Tahun 1850, berdasarkan sensus pada waktu itu, sudah ada lebih 2.000 warga Tionghoa di Banjarmasin.
Kedatangan yang sudah cukup lama, tidak terhindarkan hingga terjadi pembauran. Budaya, tradisi, adat–kebiasaan dan bahkan agama, membaur sedemikian rupa.
Begitu juga proses kawin-mawin, melahirkan generasi dan pembauran yang semakin kental. Bahkan terungkap sejarah Phang Tje yang diudang secara khusus ke Istana Banjar untuk mengerjakan ukiran untuk bangunan istana, hingga kemudian dia kawin dengan keluarga Istana Banjar dan menetap.
Melalui anaknya yang masih menggunakan nama Tionghoa Phang Kwan dan Phang Kiu kemudian menurunkan banyak warga keturunan Tionghoa.

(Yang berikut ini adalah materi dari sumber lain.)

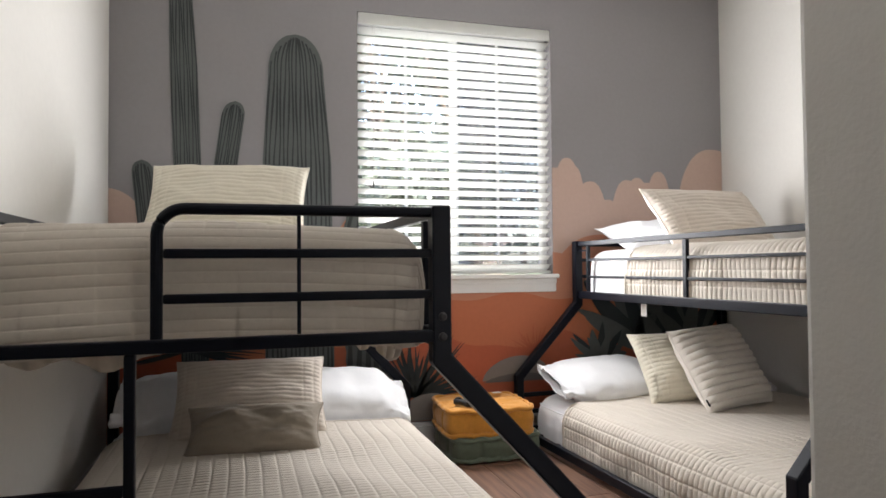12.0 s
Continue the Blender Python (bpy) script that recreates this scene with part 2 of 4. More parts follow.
def thing(name, label, category, group="", at=(0, 0, 0), kind=""):
    ob = new(name)
    ob.empty_display_size = 0.1
    ob.location = at
    return tagged(ob, label, category, group, kind)


def structure(name, bm, mat, label, category, smooth=False):
    return tagged(finish(bm, name, mat, None, "", smooth), label, category, kind="structure")


# ---- setting ----
X_E, Y_S, Y_N, H = 3.239, -1.264, 2.532, 2.865
WY0, WY1, WZ0, WZ1 = 0.046, 1.268, 0.985, 2.522
Y_ENTRY, X_D0, X_D1 = 0.000, 3.99, 4.11
DY0, DY1, DZ = -1.0, -0.165, 2.05

bm = box(-0.16, 0, Y_S - 0.12, WY0, 0, H)
box(-0.16, 0, WY1, Y_N + 0.12, 0, H, bm=bm)
box(-0.16, 0, WY0, WY1, 0, WZ0 - 0.012, bm=bm)
box(-0.16, 0, WY0, WY1, WZ1, H, bm=bm)
structure("wall_west", bm, SKYGREY, "window wall painted matt grey under the mural", "wall")
structure("wall_south", box(0, X_D0, Y_S - 0.12, Y_S, 0, H), WALL, "plain warm white painted side wall", "wall")
def skew(bm, slope=0.033):
    for v in bm.verts:
        v.co.y += slope * max(0.0, v.co.x)
    return bm


structure("wall_north", skew(box(0, X_E + 0.12, Y_N, Y_N + 0.12, 0, H)), WALL, "plain warm white painted side wall", "wall")
structure("wall_east", box(X_E, X_E + 0.12, Y_ENTRY + 0.12, Y_N + 0.10, 0, H), WALL, "plain white wall at the foot of the beds", "wall")
structure("wall_entry", box(X_E, X_D0, Y_ENTRY, Y_ENTRY + 0.12, 0, H, 0.012, 3), WALL, "plain white wall of the entry with a rounded corner", "wall")
bm = box(X_D0, X_D1, Y_S - 0.6, DY0 - 0.02, 0, H)
box(X_D0, X_D1, DY1 + 0.02, 1.4, 0, H, bm=bm)
box(X_D0, X_D1, DY0 - 0.02, DY1 + 0.02, DZ + 0.02, H, bm=bm)
structure("wall_doorway", bm, WALL, "white wall with the doorway to the hall", "wall")
# thin skin over the doorway wall, coloured as if dimly and warmly lit
bm = box(X_D1 + 0.0005, X_D1 + 0.0025, DY1 + 0.065, 1.28, 0, H)
box(X_D1 + 0.0005, X_D1 + 0.0025, Y_S - 0.6, DY0 - 0.065, 0, H, bm=bm)
box(X_D1 + 0.0005, X_D1 + 0.0025, DY0 - 0.065, DY1 + 0.065, DZ + 0.065, H, bm=bm)
structure("wall_hall_west", bm, HALL_DIM, "hall face of the doorway wall, beige with painted-in warm dim light", "wall")
# gap at the east end is added out of view to let skylight in
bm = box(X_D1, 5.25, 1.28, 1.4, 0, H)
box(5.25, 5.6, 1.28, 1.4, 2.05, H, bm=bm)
structure("wall_hall_north", bm, HALL_DIM, "plain hall wall, beige with painted-in dim light, and an added light opening", "wall")
structure("wall_hall_south", box(X_D1, 5.6, Y_S - 0.72, Y_S - 0.6, 0, H), HALL_DIM, "plain hall wall, beige with painted-in warm dim light", "wall")
structure("wall_hall_east", box(5.6, 5.72, Y_S - 0.72, 1.4, 0, H), HALL_DIM, "plain hall wall, beige with painted-in warm dim light", "wall")
structure("ceiling", box(-0.16, 5.72, Y_S - 0.72, Y_N + 0.25, H, H + 0.15), CEIL, "flat white ceiling", "ceiling")

# floor: mortar bed with planks of wood-look tile
floor = structure("floor", box(0, 5.72, Y_S - 0.72, Y_N + 0.25, -0.12, -0.004), GROUT, "brown wood-look tile planks with pale grout", "floor")


def baseboard(x0, x1, y0, y1):
    bm = box(x0, x1, y0, y1, 0, 0.105, 0.003)
    dx, dy = (0.004, 0) if x1 - x0 < y1 - y0 else (0, 0.004)
    box(x0 + dx * (x0 > 1), x1 - dx * (x0 < 1), y0 + dy * (y0 > 1), y1 - dy * (y0 < 1), 0.105, 0.125, 0.004, bm=bm)
    if y0 > 2:
        skew(bm)
    structure("baseboard", bm, TRIM, "white painted baseboard", "baseboard")


baseboard(0.003, 0.018, Y_S + 0.002, Y_N - 0.002)
baseboard(0.02, X_D0 - 0.09, Y_S + 0.001, Y_S + 0.015)
baseboard(0.02, X_E - 0.02, Y_N - 0.015, Y_N - 0.001)
baseboard(X_E + 0.02, X_D0 - 0.09, Y_ENTRY - 0.015, Y_ENTRY - 0.001)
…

Kemudian juga terungkap tokoh nasional asal Banjarmasin yang terlibat dalam pergerakan nasional, namun kemudian nasibnya berujung tragis. Liem Koen Hian, lahir 1896, seorang tokoh wartawan dan politik era Hindia Belanda dan berperan dalam BPUPK, berjuang mempersiapkan kemerdekaan Republik Indonesia.
Begitu juga dengan peran warga Tionghoa dalam militer, terungkap banyak yang bergabung dalam ALRI Divisi IV, misalnya Lie Kie Ming, atau dikenal juga dengan kapten Ali Budiman.
Lie Kie Ming, seorang yang semula berkeja di bengkel sepeda, namun kemudian menjadi ahli perakit senjata untuk kebutuhan perjuangan.
Dalam perjuangannya, mengajak puluhan kawan-kawannya ikut berjuang bersama pejuang lainnya di Kandangan.
Di balik sejarah ini pun juga terungkap peran dan jasa para tokoh Tionghoa dalam mendirikan Universitas Lambung Mangkurat. Bahkan sejumlah donator, adalah warga Tionghoa. Karena andil yang cukup besar.
Akhirnya bendahara dan sekretaris Universitas Lambung Mangkurat pada waktu itu diisi warga Tionghoa. Pun dalam pendirian Fakultas Hukum, Fakultas Ekonomi, Fisip dan Fakultas Kesehatan, tidak terlepas dari peran para tokoh Tionghoa.
Peran kepemudaan dan pendidikan juga sangat besar. Tidak ada yang dapat melupakan keberadaan Hipindo, yang bergerak dalam kepemudaan, membentuk pemadam kebakaran pertama di Banjarmasin, dan bergiat dalam pendidikan dasar.